- Born: 26 November 1818 Ladenburg, Grand Duchy of Baden
- Died: 15 April 1899 (aged 80) Karlsruhe, Grand Duchy of Baden

= Lambert Heinrich von Babo =

German chemist (1818–1899)

Lambert Heinrich Joseph Anton Konrad Freiherr von Babo (25 November 1818 – 15 April 1899) was a German chemist.

==Life and career==
Babo was the son of the agronomist Lambert Joseph von Babo and his first wife Karoline Ehrmann. The oenologist August Wilhelm von Babo was his half-brother. After graduating from high school Babo studied medicine at the Universities of Heidelberg and Munich and received a doctorate in 1842 from Heidelberg. In the following year he began studying chemistry under Justus von Liebig at Gießen receiving his habilitation in 1845 from Freiburg im Breisgau.

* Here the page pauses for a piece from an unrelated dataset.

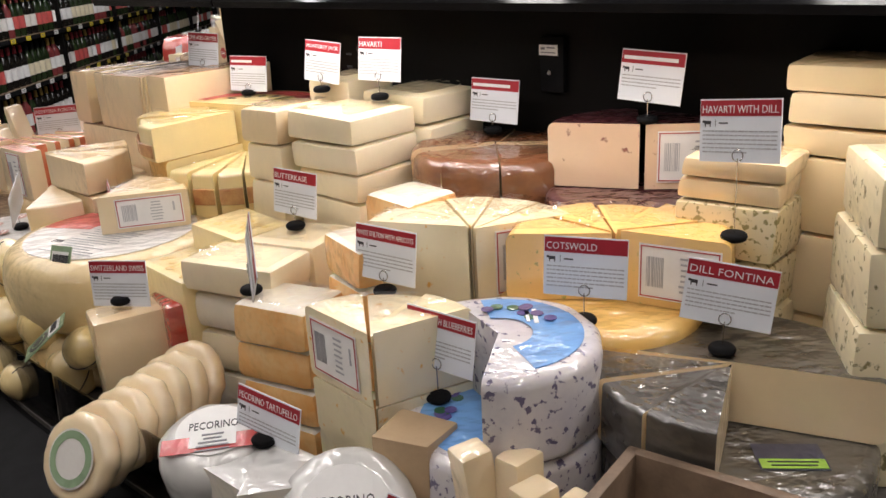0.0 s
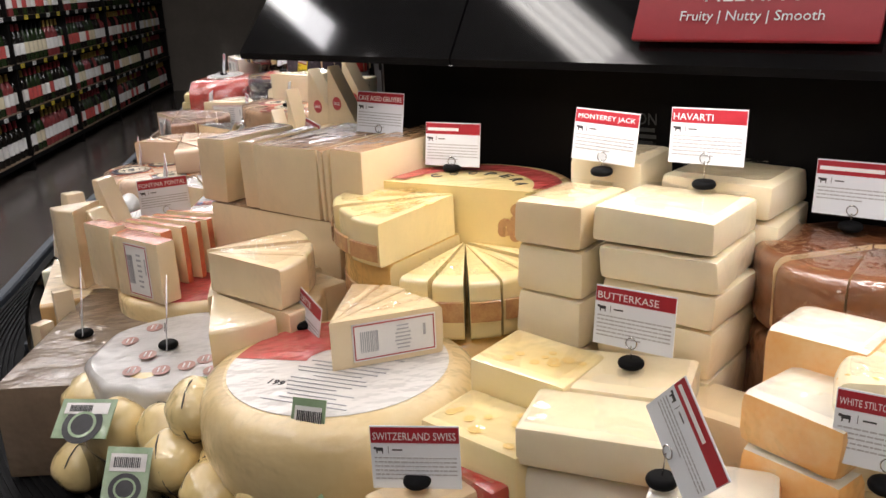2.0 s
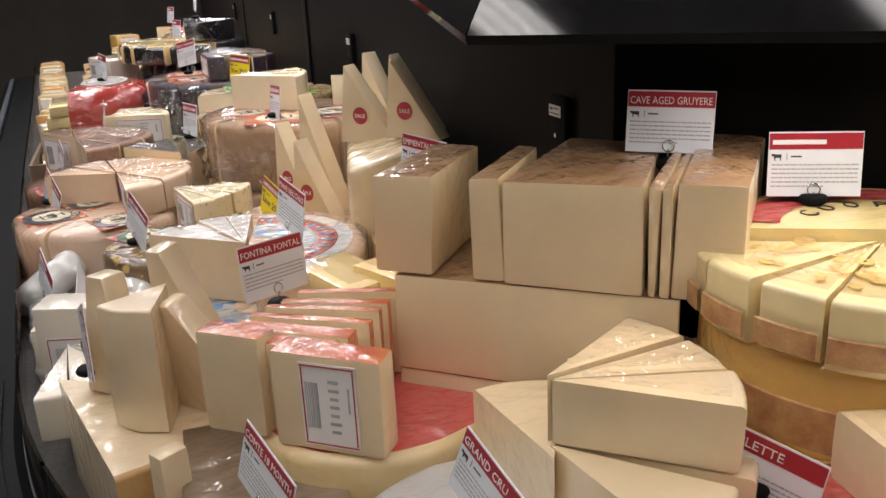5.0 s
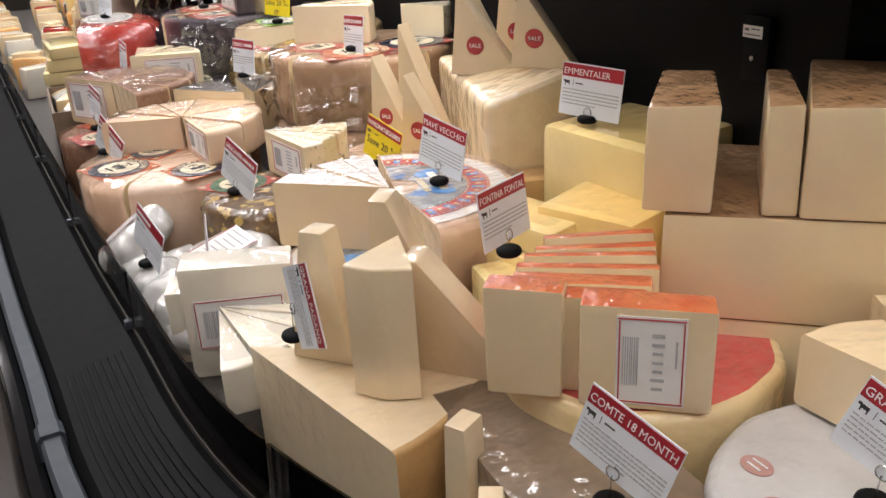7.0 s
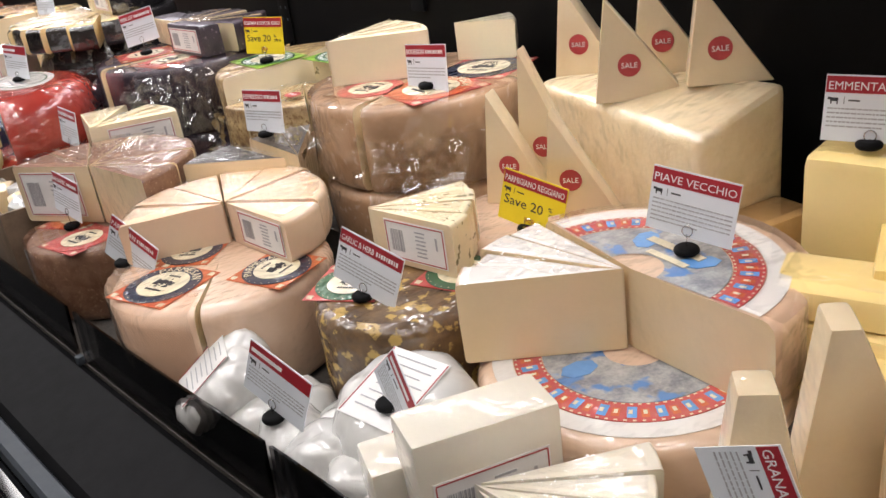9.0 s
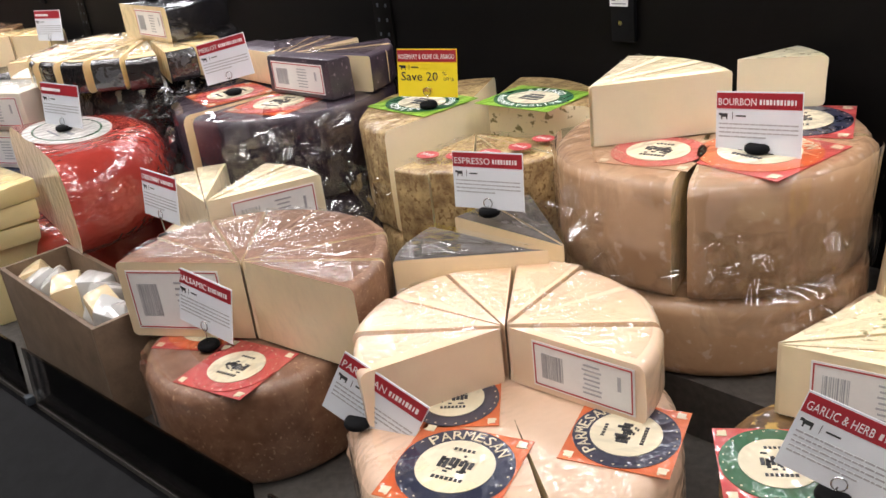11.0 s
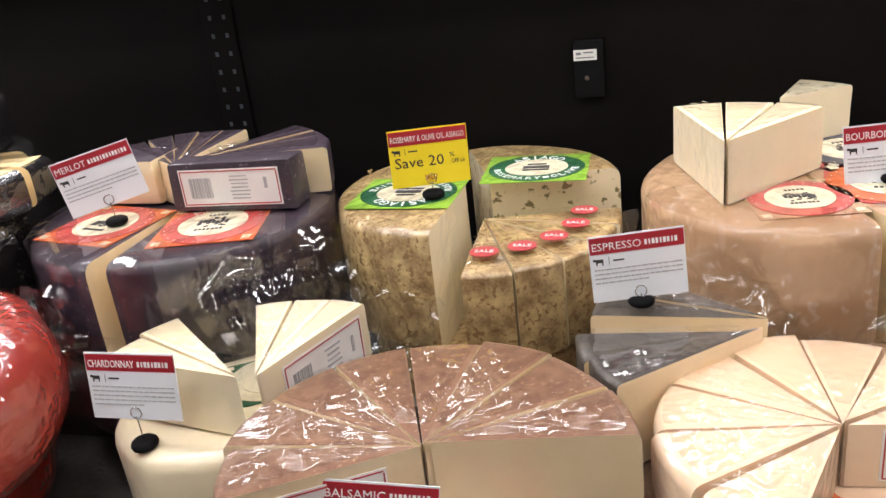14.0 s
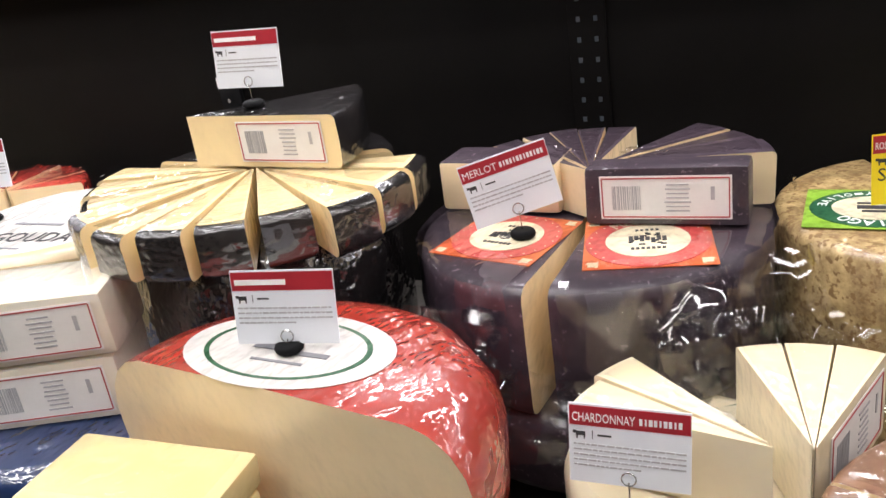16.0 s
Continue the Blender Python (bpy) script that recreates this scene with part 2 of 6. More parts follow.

On 6 September 1847 he married Elise Baumgärtner in Freiburg and had a daughter and two sons.

He became a Privatdozent at the University of Freiburg außerordentlicher Professor in 1854 and ordentlicher Professor in 1859. As such, he was also appointed an expert for the Grand Ducal courts.

Babo determined vapor pressure of water, called von Babo's law. He also developed the Babo funnel for heating glass flasks, named after him. This consists of an inverted cone stump made from sheet steel with asbestos strips arranged radially on the inside wall.